----- Given data

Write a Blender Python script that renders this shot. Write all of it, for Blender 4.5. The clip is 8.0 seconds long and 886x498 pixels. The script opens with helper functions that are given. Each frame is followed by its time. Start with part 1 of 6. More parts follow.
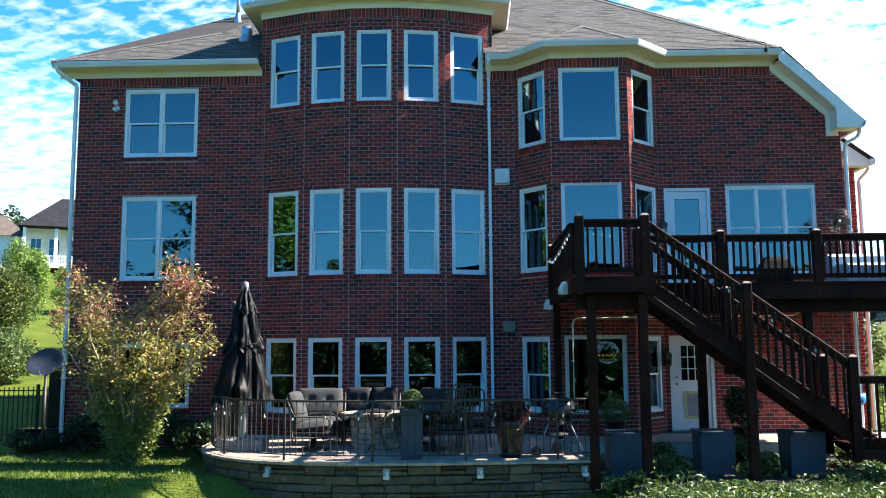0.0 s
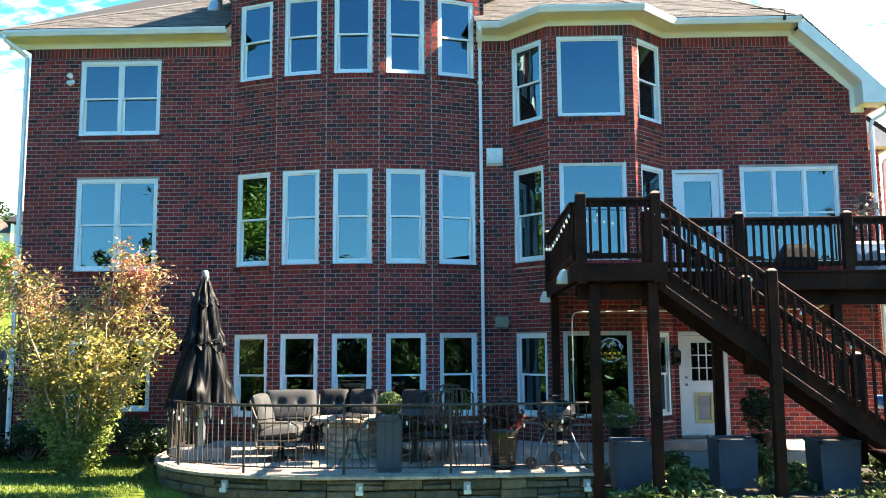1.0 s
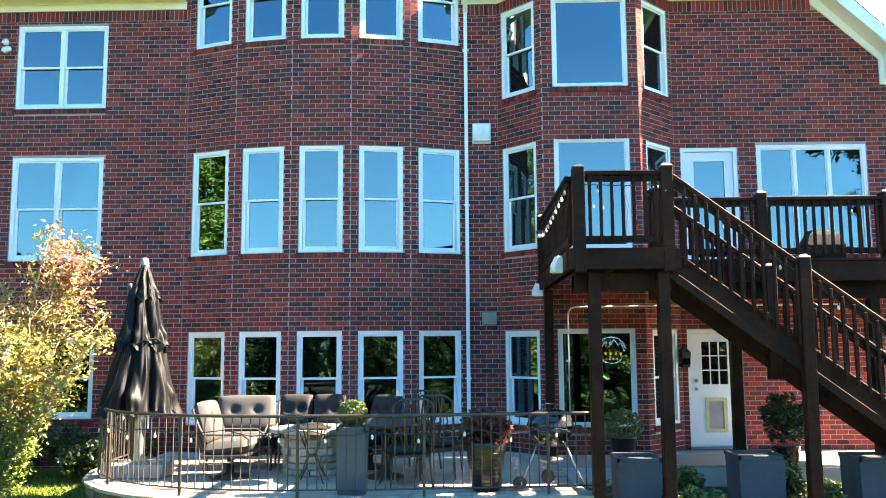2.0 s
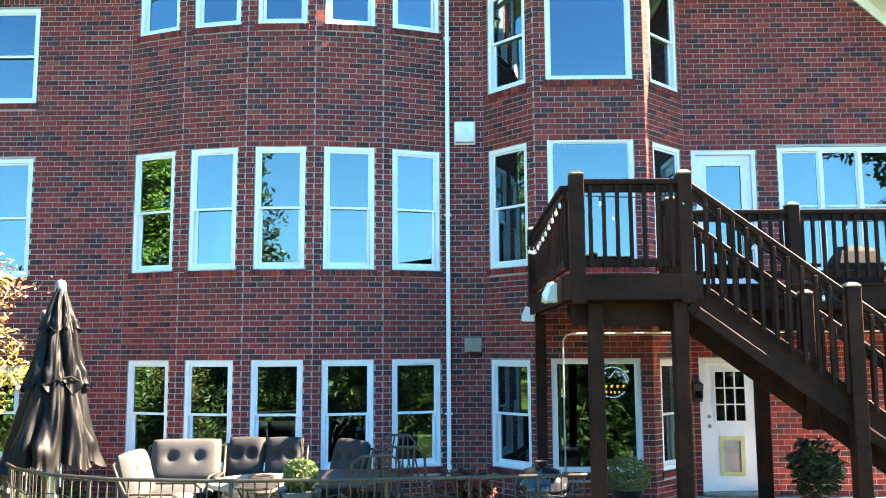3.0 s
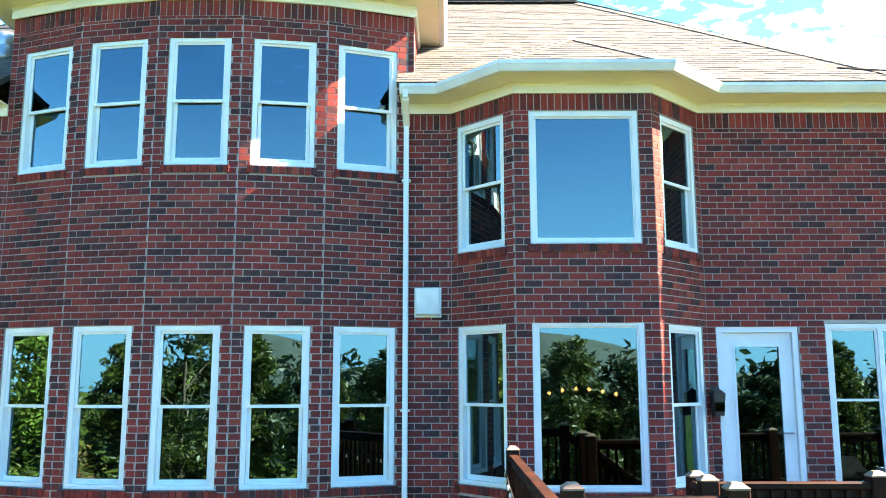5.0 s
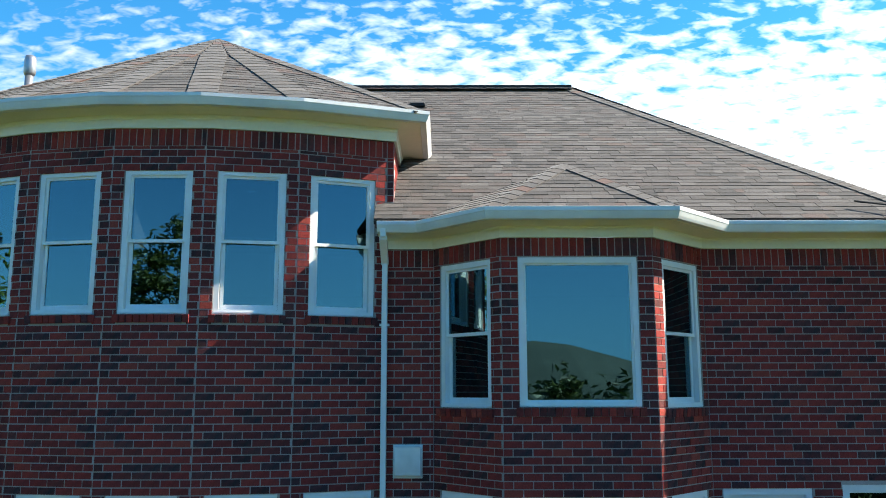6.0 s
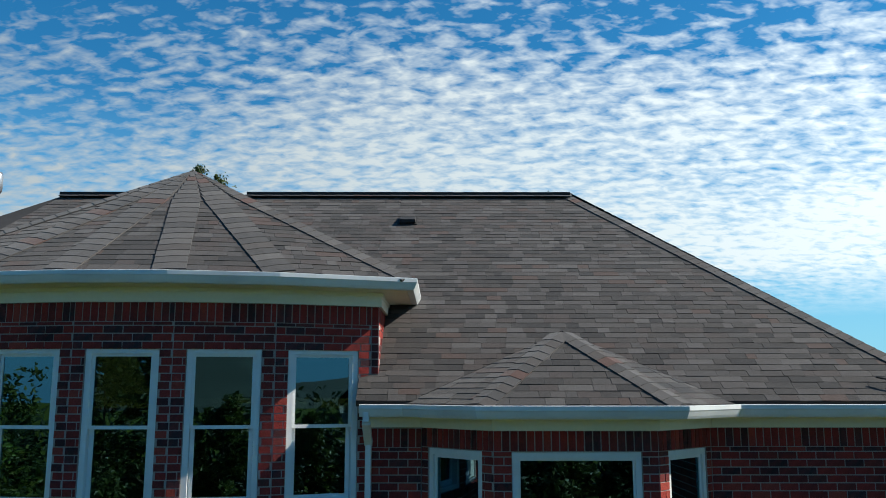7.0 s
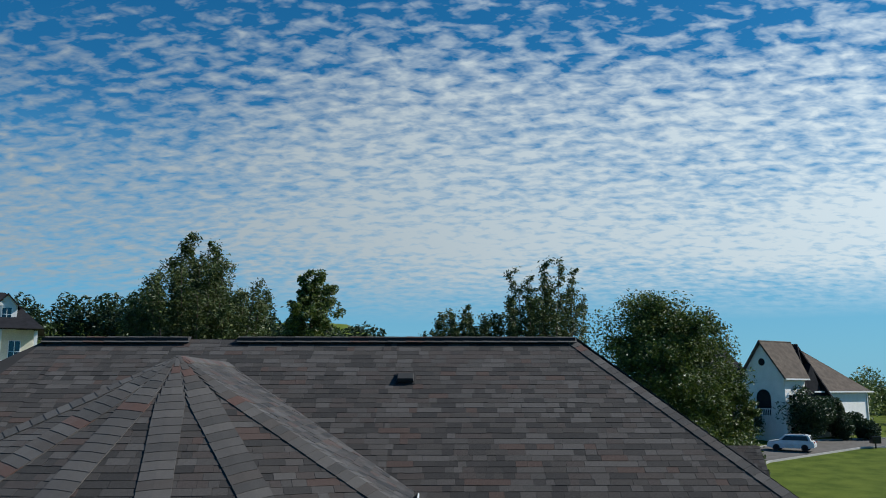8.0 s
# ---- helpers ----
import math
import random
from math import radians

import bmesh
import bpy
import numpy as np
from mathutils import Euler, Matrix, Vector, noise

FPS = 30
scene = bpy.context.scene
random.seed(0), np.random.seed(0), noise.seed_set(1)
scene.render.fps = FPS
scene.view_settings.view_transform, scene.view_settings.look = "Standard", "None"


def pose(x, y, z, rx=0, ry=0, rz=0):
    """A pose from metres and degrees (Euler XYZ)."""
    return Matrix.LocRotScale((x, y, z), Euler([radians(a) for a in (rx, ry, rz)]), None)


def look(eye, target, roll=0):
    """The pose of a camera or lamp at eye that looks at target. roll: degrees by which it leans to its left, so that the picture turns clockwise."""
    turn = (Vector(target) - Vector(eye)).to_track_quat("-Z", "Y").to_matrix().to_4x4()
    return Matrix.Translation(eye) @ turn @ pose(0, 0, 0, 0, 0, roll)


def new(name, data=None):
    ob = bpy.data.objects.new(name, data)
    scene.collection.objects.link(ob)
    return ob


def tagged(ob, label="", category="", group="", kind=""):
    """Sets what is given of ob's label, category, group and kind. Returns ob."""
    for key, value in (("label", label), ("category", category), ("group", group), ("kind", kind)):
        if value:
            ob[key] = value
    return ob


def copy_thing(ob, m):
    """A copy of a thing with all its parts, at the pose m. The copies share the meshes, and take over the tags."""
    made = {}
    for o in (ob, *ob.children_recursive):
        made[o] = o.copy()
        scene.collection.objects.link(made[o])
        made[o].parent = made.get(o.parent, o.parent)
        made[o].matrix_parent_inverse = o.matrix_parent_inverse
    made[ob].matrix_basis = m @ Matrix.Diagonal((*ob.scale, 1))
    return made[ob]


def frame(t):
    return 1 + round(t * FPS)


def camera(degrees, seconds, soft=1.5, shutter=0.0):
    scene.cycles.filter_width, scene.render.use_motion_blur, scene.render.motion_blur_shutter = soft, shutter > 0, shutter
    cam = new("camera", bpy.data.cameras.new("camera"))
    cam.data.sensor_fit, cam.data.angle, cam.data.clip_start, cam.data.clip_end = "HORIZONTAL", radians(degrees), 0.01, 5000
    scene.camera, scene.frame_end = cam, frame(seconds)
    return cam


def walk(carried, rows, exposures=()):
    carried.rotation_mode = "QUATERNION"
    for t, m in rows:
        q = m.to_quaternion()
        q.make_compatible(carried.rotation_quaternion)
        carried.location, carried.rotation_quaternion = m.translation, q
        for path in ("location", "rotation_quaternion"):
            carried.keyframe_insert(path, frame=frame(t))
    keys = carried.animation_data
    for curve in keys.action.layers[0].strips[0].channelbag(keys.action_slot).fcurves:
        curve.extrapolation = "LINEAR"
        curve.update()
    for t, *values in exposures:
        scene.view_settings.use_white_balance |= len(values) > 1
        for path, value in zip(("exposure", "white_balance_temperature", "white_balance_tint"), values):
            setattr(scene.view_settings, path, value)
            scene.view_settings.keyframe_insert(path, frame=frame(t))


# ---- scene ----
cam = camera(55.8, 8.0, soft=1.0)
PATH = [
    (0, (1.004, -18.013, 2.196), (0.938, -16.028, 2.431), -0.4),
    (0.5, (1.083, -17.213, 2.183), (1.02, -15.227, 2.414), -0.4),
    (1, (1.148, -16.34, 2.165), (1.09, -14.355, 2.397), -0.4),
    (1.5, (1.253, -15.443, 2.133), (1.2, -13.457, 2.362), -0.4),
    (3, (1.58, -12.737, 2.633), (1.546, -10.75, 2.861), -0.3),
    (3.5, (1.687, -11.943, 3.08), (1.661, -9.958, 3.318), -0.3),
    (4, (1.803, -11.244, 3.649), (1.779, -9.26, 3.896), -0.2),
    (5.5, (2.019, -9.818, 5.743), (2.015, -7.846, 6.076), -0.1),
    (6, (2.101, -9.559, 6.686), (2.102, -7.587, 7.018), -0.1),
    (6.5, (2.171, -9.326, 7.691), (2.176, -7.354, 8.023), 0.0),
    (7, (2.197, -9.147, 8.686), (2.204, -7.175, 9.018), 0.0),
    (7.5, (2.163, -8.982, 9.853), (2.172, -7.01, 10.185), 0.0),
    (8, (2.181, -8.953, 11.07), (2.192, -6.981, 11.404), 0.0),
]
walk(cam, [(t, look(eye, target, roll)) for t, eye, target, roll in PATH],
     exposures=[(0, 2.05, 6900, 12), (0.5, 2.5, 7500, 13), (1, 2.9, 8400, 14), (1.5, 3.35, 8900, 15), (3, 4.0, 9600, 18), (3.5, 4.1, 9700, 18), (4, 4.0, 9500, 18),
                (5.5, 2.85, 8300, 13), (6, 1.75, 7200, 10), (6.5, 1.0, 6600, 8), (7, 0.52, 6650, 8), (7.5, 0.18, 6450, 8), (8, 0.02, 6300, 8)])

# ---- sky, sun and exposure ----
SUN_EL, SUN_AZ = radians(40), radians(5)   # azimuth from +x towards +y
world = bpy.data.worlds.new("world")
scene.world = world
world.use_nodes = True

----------

Transcribe the material as is, with images omitted.

- **Written answer**
Write a Blender Python script that renders this shot. Write all of it, for Blender 4.5. The clip is 8.0 seconds long and 886x498 pixels. The script opens with helper functions that are given. Each frame is followed by its time. Start with part 1 of 6. More parts follow.
0.0 s
1.0 s
2.0 s
3.0 s
5.0 s
6.0 s
7.0 s
8.0 s
# ---- helpers ----
import math
import random
from math import radians

import bmesh
import bpy
import numpy as np
from mathutils import Euler, Matrix, Vector, noise

FPS = 30
scene = bpy.context.scene
random.seed(0), np.random.seed(0), noise.seed_set(1)
scene.render.fps = FPS
scene.view_settings.view_transform, scene.view_settings.look = "Standard", "None"


def pose(x, y, z, rx=0, ry=0, rz=0):
    """A pose from metres and degrees (Euler XYZ)."""
    return Matrix.LocRotScale((x, y, z), Euler([radians(a) for a in (rx, ry, rz)]), None)


def look(eye, target, roll=0):
    """The pose of a camera or lamp at eye that looks at target. roll: degrees by which it leans to its left, so that the picture turns clockwise."""
    turn = (Vector(target) - Vector(eye)).to_track_quat("-Z", "Y").to_matrix().to_4x4()
    return Matrix.Translation(eye) @ turn @ pose(0, 0, 0, 0, 0, roll)


def new(name, data=None):
    ob = bpy.data.objects.new(name, data)
    scene.collection.objects.link(ob)
    return ob


def tagged(ob, label="", category="", group="", kind=""):
    """Sets what is given of ob's label, category, group and kind. Returns ob."""
    for key, value in (("label", label), ("category", category), ("group", group), ("kind", kind)):
        if value:
            ob[key] = value
    return ob


def copy_thing(ob, m):
    """A copy of a thing with all its parts, at the pose m. The copies share the meshes, and take over the tags."""
    made = {}
    for o in (ob, *ob.children_recursive):
        made[o] = o.copy()
        scene.collection.objects.link(made[o])
        made[o].parent = made.get(o.parent, o.parent)
        made[o].matrix_parent_inverse = o.matrix_parent_inverse
    made[ob].matrix_basis = m @ Matrix.Diagonal((*ob.scale, 1))
    return made[ob]


def frame(t):
    return 1 + round(t * FPS)


def camera(degrees, seconds, soft=1.5, shutter=0.0):
    scene.cycles.filter_width, scene.render.use_motion_blur, scene.render.motion_blur_shutter = soft, shutter > 0, shutter
    cam = new("camera", bpy.data.cameras.new("camera"))
    cam.data.sensor_fit, cam.data.angle, cam.data.clip_start, cam.data.clip_end = "HORIZONTAL", radians(degrees), 0.01, 5000
    scene.camera, scene.frame_end = cam, frame(seconds)
    return cam


def walk(carried, rows, exposures=()):
    carried.rotation_mode = "QUATERNION"
    for t, m in rows:
        q = m.to_quaternion()
        q.make_compatible(carried.rotation_quaternion)
        carried.location, carried.rotation_quaternion = m.translation, q
        for path in ("location", "rotation_quaternion"):
            carried.keyframe_insert(path, frame=frame(t))
    keys = carried.animation_data
    for curve in keys.action.layers[0].strips[0].channelbag(keys.action_slot).fcurves:
        curve.extrapolation = "LINEAR"
        curve.update()
    for t, *values in exposures:
        scene.view_settings.use_white_balance |= len(values) > 1
        for path, value in zip(("exposure", "white_balance_temperature", "white_balance_tint"), values):
            setattr(scene.view_settings, path, value)
            scene.view_settings.keyframe_insert(path, frame=frame(t))


# ---- scene ----
cam = camera(55.8, 8.0, soft=1.0)
PATH = [
    (0, (1.004, -18.013, 2.196), (0.938, -16.028, 2.431), -0.4),
    (0.5, (1.083, -17.213, 2.183), (1.02, -15.227, 2.414), -0.4),
    (1, (1.148, -16.34, 2.165), (1.09, -14.355, 2.397), -0.4),
    (1.5, (1.253, -15.443, 2.133), (1.2, -13.457, 2.362), -0.4),
    (3, (1.58, -12.737, 2.633), (1.546, -10.75, 2.861), -0.3),
    (3.5, (1.687, -11.943, 3.08), (1.661, -9.958, 3.318), -0.3),
    (4, (1.803, -11.244, 3.649), (1.779, -9.26, 3.896), -0.2),
    (5.5, (2.019, -9.818, 5.743), (2.015, -7.846, 6.076), -0.1),
    (6, (2.101, -9.559, 6.686), (2.102, -7.587, 7.018), -0.1),
    (6.5, (2.171, -9.326, 7.691), (2.176, -7.354, 8.023), 0.0),
    (7, (2.197, -9.147, 8.686), (2.204, -7.175, 9.018), 0.0),
    (7.5, (2.163, -8.982, 9.853), (2.172, -7.01, 10.185), 0.0),
    (8, (2.181, -8.953, 11.07), (2.192, -6.981, 11.404), 0.0),
]
walk(cam, [(t, look(eye, target, roll)) for t, eye, target, roll in PATH],
     exposures=[(0, 2.05, 6900, 12), (0.5, 2.5, 7500, 13), (1, 2.9, 8400, 14), (1.5, 3.35, 8900, 15), (3, 4.0, 9600, 18), (3.5, 4.1, 9700, 18), (4, 4.0, 9500, 18),
                (5.5, 2.85, 8300, 13), (6, 1.75, 7200, 10), (6.5, 1.0, 6600, 8), (7, 0.52, 6650, 8), (7.5, 0.18, 6450, 8), (8, 0.02, 6300, 8)])

# ---- sky, sun and exposure ----
SUN_EL, SUN_AZ = radians(40), radians(5)   # azimuth from +x towards +y
world = bpy.data.worlds.new("world")
scene.world = world
world.use_nodes = True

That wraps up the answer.